Gold also has a few industrial uses. Its non-reactivity with the human body makes it useful for some medical devices, and its resistance to corrosion makes it valuable in electronics. If you have an iPhone in your pocket, you also have about $2 worth of gold there. Even so, only about 11% of gold is used for industrial purposes, with the rest going toward jewelry or investment.
There's another huge difference between gold and silver, which Buffett touched on in a 2023 conference with investors. Noting that silver is mostly produced as a byproduct metal in mines for copper, zinc, gold, or lead, Buffett said that silver production is therefore not very responsive to price changes. Supply can't really be turned on like a tap. He said:
So there's been a gap, in recent years, of perhaps 150 million ounces, but none of these figures are precise, which has been filled by an inventory of bullion above ground, which may have been a billion ounces a few years back, but it's been depleted... We think that gap is wide enough that it will continue to deplete silver inventories to the point where a new price is needed to establish equilibrium.
In the two years since, his words have proved prescient. As Buffett predicted, silver production barely budged in 2024, even as silver prices surged to a 12-year high. Globally, mines produced 819.7 million ounces, essentially unchanged from the 812.7 million ounces mined in 2023.
Yet industrial demand continued to grow, reaching 680.5 million ounces in 2024 as mentioned. That was up from 657.1 million ounces in 2023, which was up from the 592.3 million ounces in 2022. You can see silver's rise in the share price trajectory of the iShares Silver Trust (NYSEMKT: SLV), a fund that buys and stores physical silver. It's up over 75% year to date.
Overall, the world consumed 149 million more ounces of silver than it produced or recycled in 2024. This means that 2025 is set to be the fourth year in a row in which demand for silver handily outpaces supply. As Buffett noted in 2023, there are vast stores of silver bullion above ground to meet this imbalance for a while.
But that's depleting. The London Bullion Market Association has reached "critically low levels" of silver inventory, according to commodities strategist Daniel Ghali, and its 135-million-ounce stockpile could be depleted in just a few months. COMEX silver inventories are down 70% from their 2020 peak, while Bloomberg is reporting that India's largest precious metals company is sold out of silver for the first time in history.
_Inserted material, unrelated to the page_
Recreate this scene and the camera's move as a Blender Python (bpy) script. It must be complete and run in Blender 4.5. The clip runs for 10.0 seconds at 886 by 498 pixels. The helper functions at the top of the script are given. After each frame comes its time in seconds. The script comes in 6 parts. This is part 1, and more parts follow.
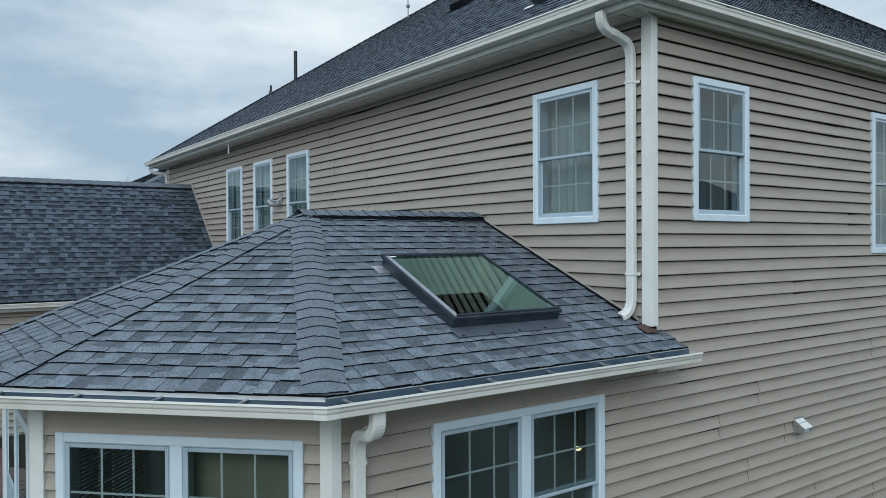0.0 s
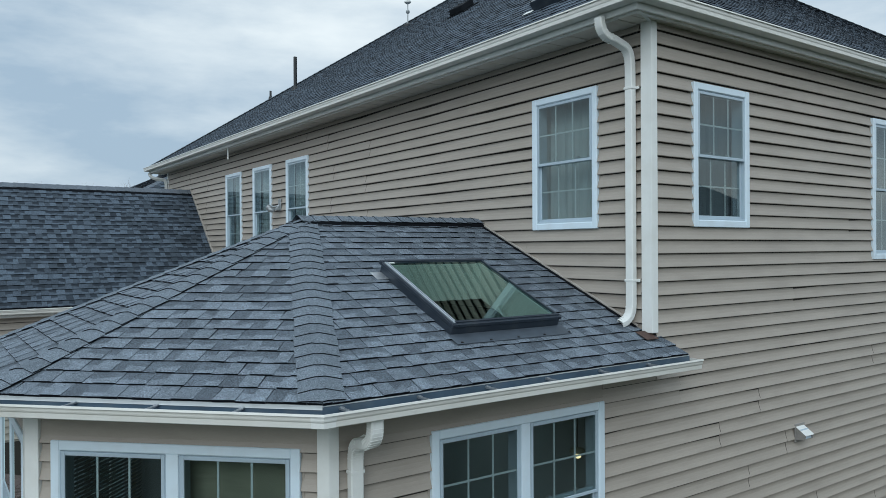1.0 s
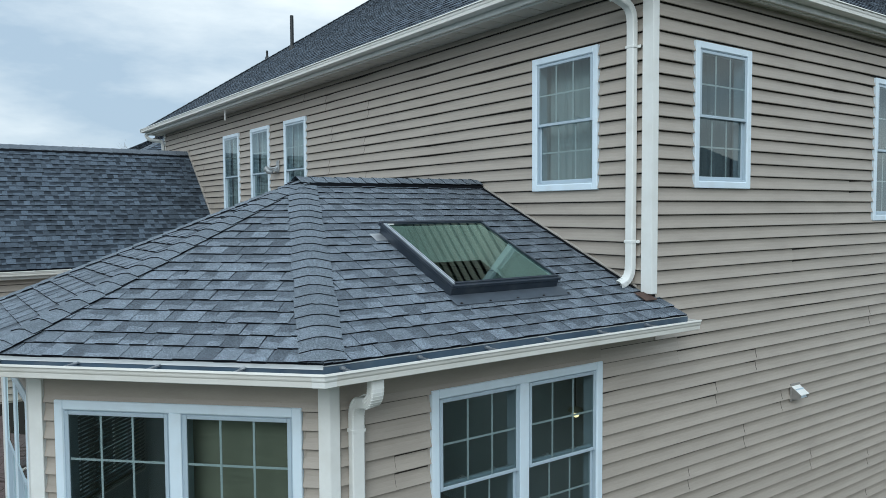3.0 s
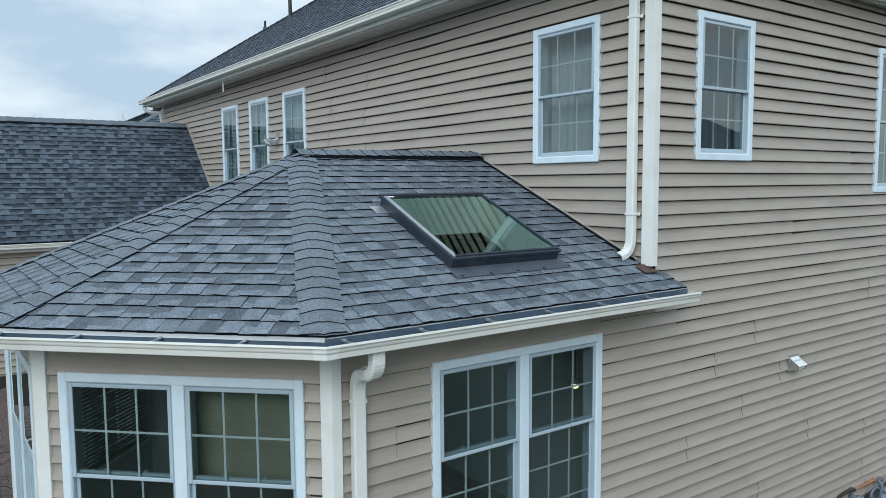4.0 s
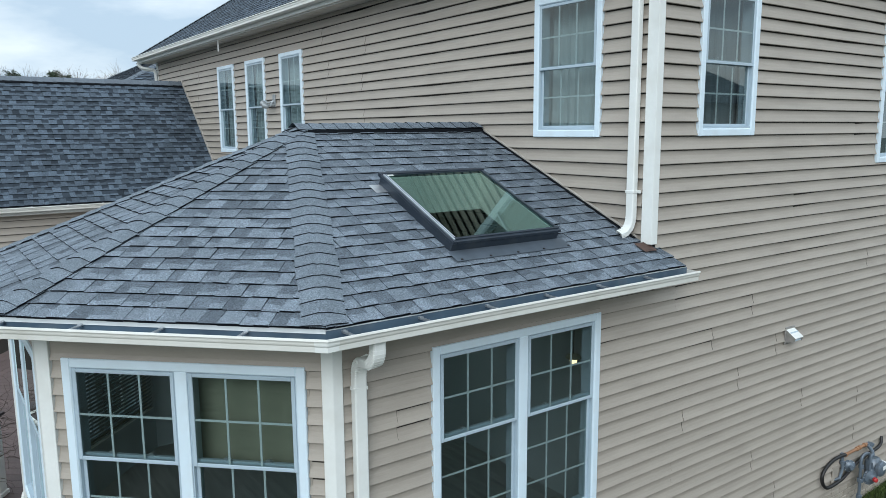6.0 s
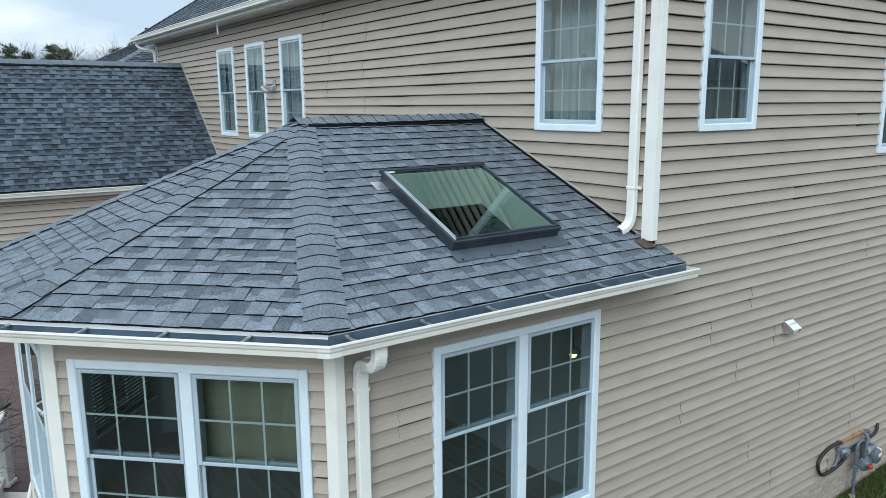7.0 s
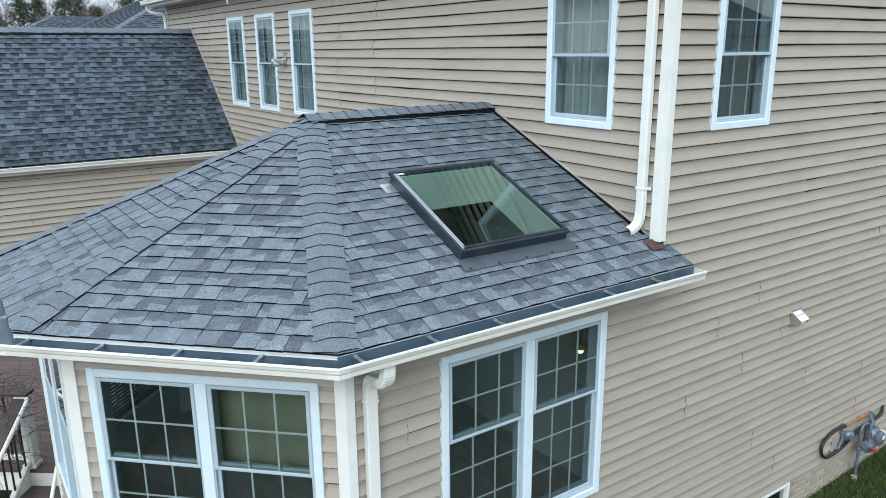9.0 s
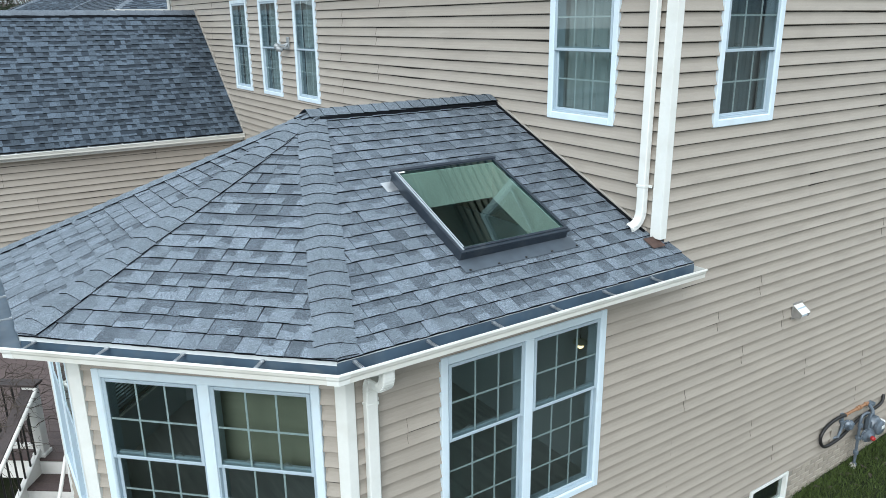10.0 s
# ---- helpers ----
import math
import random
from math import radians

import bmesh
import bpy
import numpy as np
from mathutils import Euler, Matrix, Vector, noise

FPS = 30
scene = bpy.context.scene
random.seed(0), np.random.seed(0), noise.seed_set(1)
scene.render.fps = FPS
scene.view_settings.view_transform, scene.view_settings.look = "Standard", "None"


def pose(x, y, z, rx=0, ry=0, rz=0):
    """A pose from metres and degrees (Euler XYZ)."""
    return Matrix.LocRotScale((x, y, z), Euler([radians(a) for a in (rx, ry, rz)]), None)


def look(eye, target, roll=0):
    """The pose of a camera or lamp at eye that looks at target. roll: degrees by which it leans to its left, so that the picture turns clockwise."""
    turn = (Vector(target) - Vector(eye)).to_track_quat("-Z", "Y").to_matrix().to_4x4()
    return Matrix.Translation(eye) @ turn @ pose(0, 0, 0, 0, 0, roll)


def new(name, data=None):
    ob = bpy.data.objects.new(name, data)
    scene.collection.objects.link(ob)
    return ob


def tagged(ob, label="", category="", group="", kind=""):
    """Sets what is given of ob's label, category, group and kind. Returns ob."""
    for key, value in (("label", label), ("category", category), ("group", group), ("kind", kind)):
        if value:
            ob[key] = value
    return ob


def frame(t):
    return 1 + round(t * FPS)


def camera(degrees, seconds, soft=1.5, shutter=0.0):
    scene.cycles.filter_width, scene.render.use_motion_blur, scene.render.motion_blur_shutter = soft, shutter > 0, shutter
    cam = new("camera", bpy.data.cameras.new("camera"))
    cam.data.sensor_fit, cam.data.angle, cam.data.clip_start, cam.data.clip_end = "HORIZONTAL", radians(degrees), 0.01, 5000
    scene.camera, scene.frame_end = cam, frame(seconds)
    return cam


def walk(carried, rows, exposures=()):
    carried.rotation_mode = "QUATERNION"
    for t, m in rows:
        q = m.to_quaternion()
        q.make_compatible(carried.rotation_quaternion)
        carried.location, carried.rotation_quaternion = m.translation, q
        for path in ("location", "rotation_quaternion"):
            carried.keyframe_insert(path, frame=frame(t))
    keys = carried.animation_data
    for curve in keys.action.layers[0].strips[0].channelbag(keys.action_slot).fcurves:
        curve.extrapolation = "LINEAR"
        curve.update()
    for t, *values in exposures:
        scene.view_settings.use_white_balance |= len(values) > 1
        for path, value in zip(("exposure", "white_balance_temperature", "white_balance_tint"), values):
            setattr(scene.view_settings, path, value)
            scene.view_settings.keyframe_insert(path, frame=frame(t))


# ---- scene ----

Add it all up -- from the AI revolution's ravenous appetite for silver, to soaring demand from renewables, to falling interest rates and ongoing inflation making silver more attractive to investors -- and it's easy to envision silver's bull run continuing. It's this supply/demand imbalance, driven by silver's special status among industrial metals, that makes it uniquely worthy among precious metals as an investment, in Buffett's eyes.